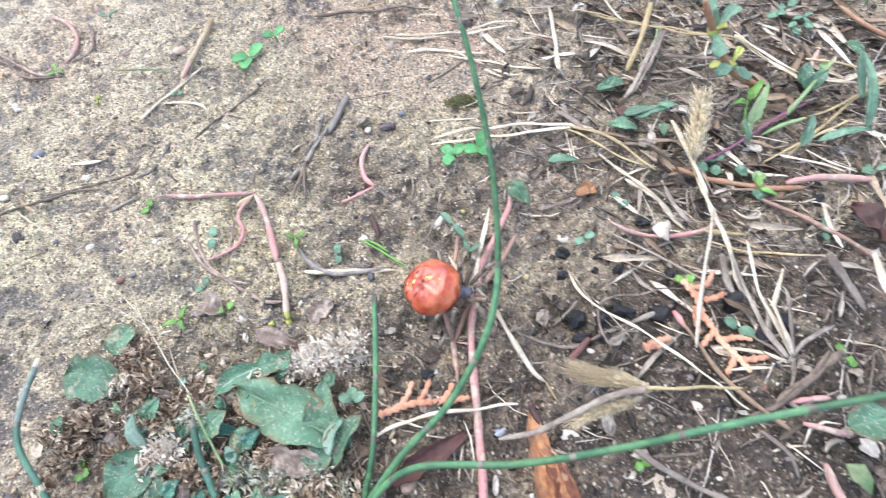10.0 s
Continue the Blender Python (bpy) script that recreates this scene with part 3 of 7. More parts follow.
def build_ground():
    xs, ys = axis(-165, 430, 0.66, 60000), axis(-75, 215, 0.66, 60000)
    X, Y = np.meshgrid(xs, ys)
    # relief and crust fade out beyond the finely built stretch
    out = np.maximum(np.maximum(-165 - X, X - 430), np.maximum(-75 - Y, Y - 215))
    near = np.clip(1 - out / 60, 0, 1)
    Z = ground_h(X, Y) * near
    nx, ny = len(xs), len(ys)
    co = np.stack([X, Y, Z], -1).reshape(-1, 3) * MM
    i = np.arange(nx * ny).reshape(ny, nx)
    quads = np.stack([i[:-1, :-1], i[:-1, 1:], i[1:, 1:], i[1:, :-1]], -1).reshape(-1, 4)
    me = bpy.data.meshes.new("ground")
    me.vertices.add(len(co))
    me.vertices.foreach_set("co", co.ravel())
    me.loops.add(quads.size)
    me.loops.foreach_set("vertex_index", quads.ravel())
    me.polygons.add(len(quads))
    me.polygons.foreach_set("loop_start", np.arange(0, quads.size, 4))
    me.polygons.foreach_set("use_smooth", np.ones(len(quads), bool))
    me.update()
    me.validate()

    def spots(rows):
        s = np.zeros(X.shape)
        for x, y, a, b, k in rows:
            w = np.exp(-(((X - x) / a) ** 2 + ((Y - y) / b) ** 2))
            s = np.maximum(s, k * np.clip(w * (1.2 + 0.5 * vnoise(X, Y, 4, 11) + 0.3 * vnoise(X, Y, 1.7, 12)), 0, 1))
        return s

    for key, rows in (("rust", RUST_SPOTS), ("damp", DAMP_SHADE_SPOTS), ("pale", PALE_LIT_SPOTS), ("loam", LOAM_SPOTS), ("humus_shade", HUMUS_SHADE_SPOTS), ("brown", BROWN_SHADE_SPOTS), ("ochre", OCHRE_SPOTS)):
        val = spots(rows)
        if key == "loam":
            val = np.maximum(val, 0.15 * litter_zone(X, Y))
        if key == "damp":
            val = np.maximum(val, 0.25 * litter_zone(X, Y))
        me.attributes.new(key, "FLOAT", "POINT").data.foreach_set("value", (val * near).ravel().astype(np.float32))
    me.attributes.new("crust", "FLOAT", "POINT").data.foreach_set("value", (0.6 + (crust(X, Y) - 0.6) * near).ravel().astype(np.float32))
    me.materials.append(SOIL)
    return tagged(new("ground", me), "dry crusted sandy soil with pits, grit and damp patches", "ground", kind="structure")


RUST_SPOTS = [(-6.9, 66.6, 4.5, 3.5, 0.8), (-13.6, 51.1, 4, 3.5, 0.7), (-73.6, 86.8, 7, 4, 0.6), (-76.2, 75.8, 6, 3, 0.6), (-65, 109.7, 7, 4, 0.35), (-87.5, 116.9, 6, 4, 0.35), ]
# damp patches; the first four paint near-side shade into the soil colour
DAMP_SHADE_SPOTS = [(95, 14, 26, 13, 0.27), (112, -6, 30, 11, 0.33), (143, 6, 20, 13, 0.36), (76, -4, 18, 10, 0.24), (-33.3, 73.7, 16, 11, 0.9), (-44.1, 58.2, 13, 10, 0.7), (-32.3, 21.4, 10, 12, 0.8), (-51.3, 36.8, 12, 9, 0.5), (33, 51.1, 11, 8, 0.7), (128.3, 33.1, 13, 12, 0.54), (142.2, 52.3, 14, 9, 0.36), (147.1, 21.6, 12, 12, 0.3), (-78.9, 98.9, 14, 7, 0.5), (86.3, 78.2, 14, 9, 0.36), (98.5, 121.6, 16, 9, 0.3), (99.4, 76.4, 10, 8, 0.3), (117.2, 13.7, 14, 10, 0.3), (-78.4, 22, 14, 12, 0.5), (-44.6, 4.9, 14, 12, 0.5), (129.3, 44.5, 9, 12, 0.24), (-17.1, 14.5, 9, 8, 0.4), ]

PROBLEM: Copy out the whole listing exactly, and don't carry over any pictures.

REPLY TO THE TASK:
10.0 s
Continue the Blender Python (bpy) script that recreates this scene with part 3 of 7. More parts follow.
def build_ground():
    xs, ys = axis(-165, 430, 0.66, 60000), axis(-75, 215, 0.66, 60000)
    X, Y = np.meshgrid(xs, ys)
    # relief and crust fade out beyond the finely built stretch
    out = np.maximum(np.maximum(-165 - X, X - 430), np.maximum(-75 - Y, Y - 215))
    near = np.clip(1 - out / 60, 0, 1)
    Z = ground_h(X, Y) * near
    nx, ny = len(xs), len(ys)
    co = np.stack([X, Y, Z], -1).reshape(-1, 3) * MM
    i = np.arange(nx * ny).reshape(ny, nx)
    quads = np.stack([i[:-1, :-1], i[:-1, 1:], i[1:, 1:], i[1:, :-1]], -1).reshape(-1, 4)
    me = bpy.data.meshes.new("ground")
    me.vertices.add(len(co))
    me.vertices.foreach_set("co", co.ravel())
    me.loops.add(quads.size)
    me.loops.foreach_set("vertex_index", quads.ravel())
    me.polygons.add(len(quads))
    me.polygons.foreach_set("loop_start", np.arange(0, quads.size, 4))
    me.polygons.foreach_set("use_smooth", np.ones(len(quads), bool))
    me.update()
    me.validate()

    def spots(rows):
        s = np.zeros(X.shape)
        for x, y, a, b, k in rows:
            w = np.exp(-(((X - x) / a) ** 2 + ((Y - y) / b) ** 2))
            s = np.maximum(s, k * np.clip(w * (1.2 + 0.5 * vnoise(X, Y, 4, 11) + 0.3 * vnoise(X, Y, 1.7, 12)), 0, 1))
        return s

    for key, rows in (("rust", RUST_SPOTS), ("damp", DAMP_SHADE_SPOTS), ("pale", PALE_LIT_SPOTS), ("loam", LOAM_SPOTS), ("humus_shade", HUMUS_SHADE_SPOTS), ("brown", BROWN_SHADE_SPOTS), ("ochre", OCHRE_SPOTS)):
        val = spots(rows)
        if key == "loam":
            val = np.maximum(val, 0.15 * litter_zone(X, Y))
        if key == "damp":
            val = np.maximum(val, 0.25 * litter_zone(X, Y))
        me.attributes.new(key, "FLOAT", "POINT").data.foreach_set("value", (val * near).ravel().astype(np.float32))
    me.attributes.new("crust", "FLOAT", "POINT").data.foreach_set("value", (0.6 + (crust(X, Y) - 0.6) * near).ravel().astype(np.float32))
    me.materials.append(SOIL)
    return tagged(new("ground", me), "dry crusted sandy soil with pits, grit and damp patches", "ground", kind="structure")


RUST_SPOTS = [(-6.9, 66.6, 4.5, 3.5, 0.8), (-13.6, 51.1, 4, 3.5, 0.7), (-73.6, 86.8, 7, 4, 0.6), (-76.2, 75.8, 6, 3, 0.6), (-65, 109.7, 7, 4, 0.35), (-87.5, 116.9, 6, 4, 0.35), ]
# damp patches; the first four paint near-side shade into the soil colour
DAMP_SHADE_SPOTS = [(95, 14, 26, 13, 0.27), (112, -6, 30, 11, 0.33), (143, 6, 20, 13, 0.36), (76, -4, 18, 10, 0.24), (-33.3, 73.7, 16, 11, 0.9), (-44.1, 58.2, 13, 10, 0.7), (-32.3, 21.4, 10, 12, 0.8), (-51.3, 36.8, 12, 9, 0.5), (33, 51.1, 11, 8, 0.7), (128.3, 33.1, 13, 12, 0.54), (142.2, 52.3, 14, 9, 0.36), (147.1, 21.6, 12, 12, 0.3), (-78.9, 98.9, 14, 7, 0.5), (86.3, 78.2, 14, 9, 0.36), (98.5, 121.6, 16, 9, 0.3), (99.4, 76.4, 10, 8, 0.3), (117.2, 13.7, 14, 10, 0.3), (-78.4, 22, 14, 12, 0.5), (-44.6, 4.9, 14, 12, 0.5), (129.3, 44.5, 9, 12, 0.24), (-17.1, 14.5, 9, 8, 0.4), ]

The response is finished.